Wednesday, March 07, 2007

Books now read in ’07: 19
Title: Gerald R. Ford
Author: Douglas Brinkley
Genre: Biography
Date Completed: 3-5
Pages: 160

Douglas Brinkley’s brief biography of Gerald R. Ford is a timely work, released only months after the former President’s death. The book is part of Times Books’ American Presidents Series. Brinkley charts Ford’s life and political career in tidy fashion – he’s elected to Congress by the end of the first chapter. Also the biographer of Rosa Parks (Penguin Lives), John Kerry and Jimmy Carter, Brinkley is even-handed in his treatment of the nation’s only unelected president.

Ford was a good man who helped restore the public’s faith in the government and who helped to heal the many wounds of the previous decade.

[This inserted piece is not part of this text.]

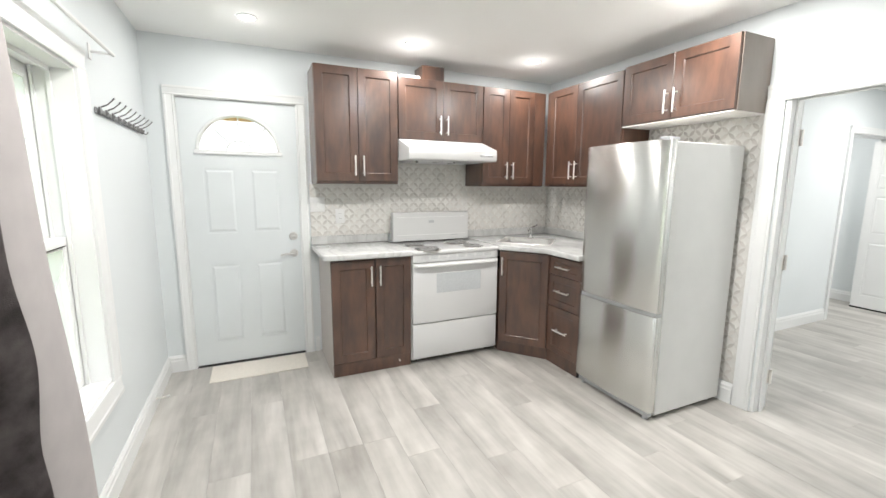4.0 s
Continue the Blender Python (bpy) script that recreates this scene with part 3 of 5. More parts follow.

Still, this book evokes painful memories – Watergate, Nixon’s resignation and subsequent pardon, Vietnam in its waning days, great distrust by the American public in our national leaders, a loss of confidence at home and a loss of face abroad, rampant inflation and high unemployment. For me, and for many Boomers, it was a difficult and uncertain time in which to come of age.

Brinkley summarizes Ford’s political legacy nicely in the following passage:

“From the moment Ford left the White House, that valediction that he had “healed” American would remain the most enduring legacy of his term in office, though hardly the only one. For it was Gerald R. Ford who dissipated the pall of Richard Nixon, however controversially, and who shepherded the nation safely through to the end of its most divisive war while living up to the United States’s ensuing responsibilities to South Vietnam’s refugees. It was Ford whose help in forging the Helsinki Accords opened the way for the collapse of Soviet communism. It was Ford who acknowledged the seriousness of the global energy crisis and who conveyed the urgent need for cooperation to do something about it to the rest of the industrialized world, and whose careful fiscal policies cut inflation in half and boosted the U.S. economy out of its direst fix since the Great Depression. And it was Ford who, purely by dint of coming across as a really nice, normal guy, restored Americans’ faith in the validity of their government.”

Perhaps of greatest interest is Brinkley’s treatment of Ford’s decision to pardon Nixon. That decision was universally scorned at the time and is generally credited with contributing greatly to Ford’s narrow loss to Jimmy Carter in the 1976 general election. From the perspective of three decades, Brinkley contends, Ford’s pardon was the right thing to do. Despite the waves of recrimination, national resentment and anger, the pardon ultimately allowed Ford and the nation to put Watergate behind them. Brinkley believes that in pardoning Nixon Ford acted, as he so often did throughout his political career, not in his own best interests, but in the interests of the nation.

Books now read in ’07: 20
Title: The Flanders Panel
Author: Arturo Perez-Reverte
Genre: Fiction
Date Completed: 3-6
Pages: 295

The Flanders Panel by Arturo Perez-Reverte is a delicious mystery within a mystery. It’s Perez-Reverte’s second novel and, as such, displays something of the fledging writer’s struggle to control the pace of the narrative. A few overly long sections given to introspection bring the narrative to a halt and dispel the atmosphere of menace Perez-Reverte so ably constructs. Such struggles are entirely missing from his later works.

The first mystery lies within a 500-year old painting portraying two men, a knight and a lord, playing chess, while a woman reads nearby. Hidden beneath the paint are the words, Who killed the knight? Julia, a young woman who is restoring the painting before it is to be auctioned, uncovers the mysterious passage. Out of professional curiosity and recognizing that a mystery will add great value to the painting, she sets out to solve this enticing riddle.

Julia quickly learns that the three people in the painting truly lived and that the knight was foully murdered two years before the painting was completed. The words beneath the paint, it seems, cry out for the knight’s murder to be solved.

Julia does solve this mystery midway through the book, even as the shadows of a second mystery draw around her. While investigating the mystery of the knight’s death, Julia’s former lover, an art historian, is found dead. Was he murdered? Or was his death accidental? Neither the police nor Julia are certain. That is until a second death occurs.

The 500-year-old mystery of the knight’s death is solved by playing the chess game pictured in the painting backwards. The mystery that envelopes Julia entails playing the same game forward to its conclusion. A solution exists at the end of the chess game, but in risking the white queen, Julia may be risking her own life.

The Flanders Panel is vintage Perez-Reverte.